4. A gas generator for an air bag, comprising: a housing having a gas discharge port; a combustion chamber provided in the housing; a gas generating agent and an ignition device, provided in the combustion chamber; an enhancer chamber cup member provided in the combustion chamber for separating, from the combustion chamber, an enhancer chamber accommodating an ignition device, an enhancer agent, a peripheral surface of the enhancer chamber cup member having a fragile section, the peripheral surface being adapted to be cleaved at the fragile section by an activation of the ignition device, thereby releasing a combustion product into the combustion chamber.

5. The gas generator for an air bag according to any one of claims 1 to 4, wherein the fragile section provided on the peripheral surface of the combustion chamber cup member or enhancer chamber cup member is in the form of a groove and the fragile section is provided continuously or intermittently in the height direction of the peripheral surface.

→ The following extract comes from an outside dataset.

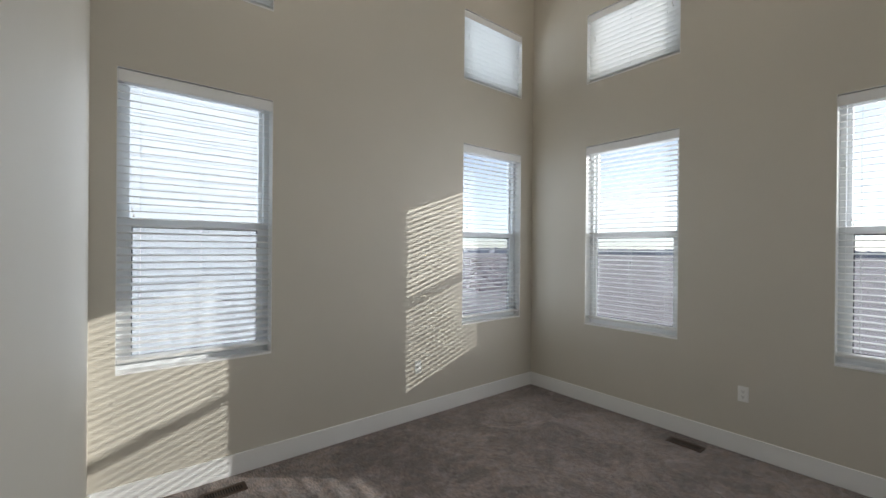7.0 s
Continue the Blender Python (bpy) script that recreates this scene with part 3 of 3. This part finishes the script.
remote = tagged(new("fan_remote"), "black fan remote in a white wall cradle", "remote control")
remote.matrix_basis = pose(XW, 1.70, 1.105, 0, 0, -90)
part("cradle", box(bmesh.new(), -0.024, 0.024, 0, 0.010, -0.055, 0.045, 0.004), PLASTIC, remote, "white plastic cradle")
part("cradle_lip", box(bmesh.new(), -0.020, 0.020, 0.008, 0.034, -0.062, -0.048, 0.004), PLASTIC, remote)
part("handset", box(bmesh.new(), -0.021, 0.021, 0.011, 0.030, -0.047, 0.085, 0.008), BLACK, remote, "black handset")
for z in (0.055, 0.03, 0.005):
    part("button", lathe(bmesh.new(), [(0, 0), (0.006, 0), (0.005, 0.0015), (0, 0.002)], Matrix.Translation((0, 0.030, z)) @ pose(0, 0, 0, -90), 12), DARK_GREY, remote)

chime = tagged(new("door_chime"), "white plastic wall chime with a slotted side grille", "door chime")
chime.matrix_basis = pose(XW, 1.49, 2.015, 0, 0, -90)
part("housing", box(bmesh.new(), -0.012, 0.013, 0.003, 0.017, -0.05, 0.05, 0.006), PLASTIC, chime)
part("base", box(bmesh.new(), -0.0166, 0.011, 0, 0.0125, -0.040, 0.040, 0.002), PLASTIC, chime)
for k in range(9):
    part("slot", box(bmesh.new(), -0.0178, -0.0166, 0.003, 0.0105, -0.034 + k * 0.008, -0.0305 + k * 0.008), DARK_GREY, chime)


def register(label, m, length=0.255, depth=0.105):
    """A floor register: a flanged plate with a row of slots."""
    root = tagged(new("floor_register"), label, "floor vent")
    root.matrix_basis = m
    l, d = length / 2, depth / 2
    n = 15
    bm = bmesh.new()
    box(bm, -l, l, -d, -d + 0.024, 0, 0.006, 0.002)
    box(bm, -l, l, d - 0.024, d, 0, 0.006, 0.002)
    box(bm, -l, -l + 0.02, -d, d, 0, 0.0058, 0.002)
    box(bm, l - 0.02, l, -d, d, 0, 0.0058, 0.002)
    part("flange", bm, BRONZE, root)
    # a dark sheet paints the shade under the louvres
    part("well_shade", box(bmesh.new(), -l + 0.018, l - 0.018, -d + 0.022, d - 0.022, 0.0003, 0.0012), DARK, root)
    step = (2 * l - 0.04) / n
    for k in range(n + 1):
        x = -l + 0.02 + k * step
        part("louvre", box(bmesh.new(), x - 0.0025, x + 0.0025, -d + 0.022, d - 0.022, 0.0012, 0.005), BRONZE, root)
    return root


register("brown metal floor register beside the north wall", pose(1.40, 3.868, 0.0))
register("brown metal floor register beside the east wall", pose(4.37, 2.367, 0.0, 0, 0, 90))

# ---- outside ----
bm = bmesh.new()
bmesh.ops.create_grid(bm, x_segments=80, y_segments=80, size=2500)
for v in bm.verts:
    v.co.z = GROUND + 0.6 * noise.noise((v.co.x / 180, v.co.y / 180, 0)) * min(1, max(0, (v.co.length - 40) / 200))
structure(part("ground", bm, FIELD), "dry winter field reaching the horizon, its brown paled by painted haze")


def clumps(name, label, mat, spots, size, tall, seed):
    """Uneven low clumps of bare growth, one mesh."""
    rnd = random.Random(seed)
    verts, faces = [], []
    for x, y in spots:
        w, h = size * rnd.uniform(0.6, 1.5), tall * rnd.uniform(0.5, 1.3)
        for k in range(3):
            a = rnd.uniform(0, math.pi)
            dx, dy = math.cos(a) * w, math.sin(a) * w
            b = len(verts)
            pts = [(-1, 0), (-0.8, 0.55), (-0.45, 0.8 * rnd.uniform(0.7, 1.2)), (0, rnd.uniform(0.8, 1.1)), (0.4, 0.8 * rnd.uniform(0.7, 1.2)), (0.85, 0.5), (1, 0)]
            verts += [(x + dx * u, y + dy * u, GROUND - 0.3 + h * q) for u, q in pts]
            faces.append(list(range(b, b + 7)))
    me = bpy.data.meshes.new(name)
    me.from_pydata(verts, [], faces)
    me.materials.append(mat)
    return tagged(new(name, me), label, "vegetation", kind="stuff")


rnd = random.Random(5)
spots = []
for k in range(2600):
    r, a = rnd.uniform(420, 900), radians(rnd.uniform(-25, 80))
    spots.append((r * math.cos(a), r * math.sin(a)))
clumps("far_woods", "line of far trees with haze put into their pale blue-grey colour", FARWOOD, spots, 9, 4.6, 7)
spots = []
for k in range(1500):
    r, a = rnd.uniform(45, 220) , radians(rnd.uniform(40, 66))
    spots.append((r * math.cos(a), r * math.sin(a)))
clumps("brush", "bare winter brush on the field, its purplish brown paled by painted haze", BRUSH, spots, 1.1, 0.55, 8)


def bare_tree(seed, height):
    """A leafless tree: a tapered trunk with forking limbs and twigs."""
    rnd = random.Random(seed)
    trunk, crown = bmesh.new(), bmesh.new()

    def grow(p, d, length, r, depth):
        q = p + d * length
        rod(trunk if depth < 2 else crown, p, q, r, r * 0.68, steps=6 if depth < 2 else 4)
        if depth == 5:
            return
        for k in range(3 if depth else 4):
            nd = (d + Vector((rnd.uniform(-1, 1), rnd.uniform(-1, 1), rnd.uniform(-0.15, 0.7))) * 0.62).normalized()
            grow(p + d * length * rnd.uniform(0.7, 1.0), nd, length * rnd.uniform(0.6, 0.8), r * 0.58, depth + 1)

    grow(Vector((0, 0, 0)), Vector((0, 0, 1)), height * 0.3, height * 0.02, 0)
    root = tagged(new("bare_tree"), "leafless grey-brown tree standing in the field", "tree", group="bare trees")
    part("trunk", trunk, BARK, root)
    part("crown", crown, BARK, root, "bare twigs")
    return root


first_tree = bare_tree(3, 6.0)
first_tree.matrix_basis = pose(27, 33, GROUND)
for x, y, rz, s in ((33, 36, 70, 0.8), (44, 38, 160, 1.1), (36, 45, 250, 0.9), (60, 50, 30, 1.2), (52, 62, 200, 1.0)):
    copy_thing(first_tree, pose(x, y, GROUND, 0, 0, rz) @ Matrix.Scale(s, 4))

# the house next door
house = tagged(new("neighbour_house"), "neighbouring house with pale blue lap siding", "house")
HX0, HX1, HY = -7.0, 4.2, 8.3
bm = bmesh.new()
z = GROUND
while z < 4.6:
    vs = [bm.verts.new(p) for p in ((HX0, HY, z), (HX1, HY, z), (HX1, HY + 0.012, z + 0.15), (HX0, HY + 0.012, z + 0.15), (HX0, HY + 0.02, z), (HX1, HY + 0.02, z))]
    bm.faces.new((vs[0], vs[1], vs[2], vs[3]))
    bm.faces.new((vs[4], vs[5], vs[1], vs[0]))
    z += 0.15
part("siding", bm, SIDING, house, "pale blue lap siding")
part("wall", box(bmesh.new(), HX0, HX1, HY + 0.02, HY + 8, GROUND, 4.6), SIDING, house)
part("corner_board", box(bmesh.new(), HX1 - 0.1, HX1 + 0.02, HY - 0.02, HY + 0.1, GROUND, 4.6), TRIM, house)
bm = bmesh.new()
ridge = HY + 4
vs = [bm.verts.new(p) for p in ((HX0 - 0.4, HY - 0.5, 4.5), (HX1 + 0.4, HY - 0.5, 4.5), (HX1 + 0.4, ridge, 6.8), (HX0 - 0.4, ridge, 6.8), (HX1 + 0.4, HY + 8.5, 4.5), (HX0 - 0.4, HY + 8.5, 4.5))]
bm.faces.new(vs[:4])
bm.faces.new((vs[3], vs[2], vs[4], vs[5]))
bmesh.ops.solidify(bm, geom=bm.faces[:], thickness=0.15)
part("roof", bm, SHINGLE, house, "grey shingle roof")
part("fascia", box(bmesh.new(), HX0 - 0.4, HX1 + 0.4, HY - 0.54, HY - 0.50, 4.33, 4.52), TRIM, house)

6. The gas generator for an air bag according to any one of claims 1 to 4, wherein the fragile section provided in the peripheral surface of the combustion chamber cup member or enhancer chamber cup member is in the form of a groove and the fragile section is provided continuously or intermittently in the circumferential direction of the peripheral surface.

7. The gas generator for an air bag according to any one of claims 1 to 4, wherein the fragile section provided in the peripheral surface of the combustion chamber cup member or the enhancer chamber cup member is in the form of a groove, and the groove-shaped fragile section has a recess in at least one end section thereof.

8. The gas generator for an air bag according to any one of claims 1 to 4, wherein the fragile section provided in the peripheral surface of the combustion chamber cup member or the enhancer chamber cup member is in the form of a groove, and the groove has a V-like shape formed in a radial direction.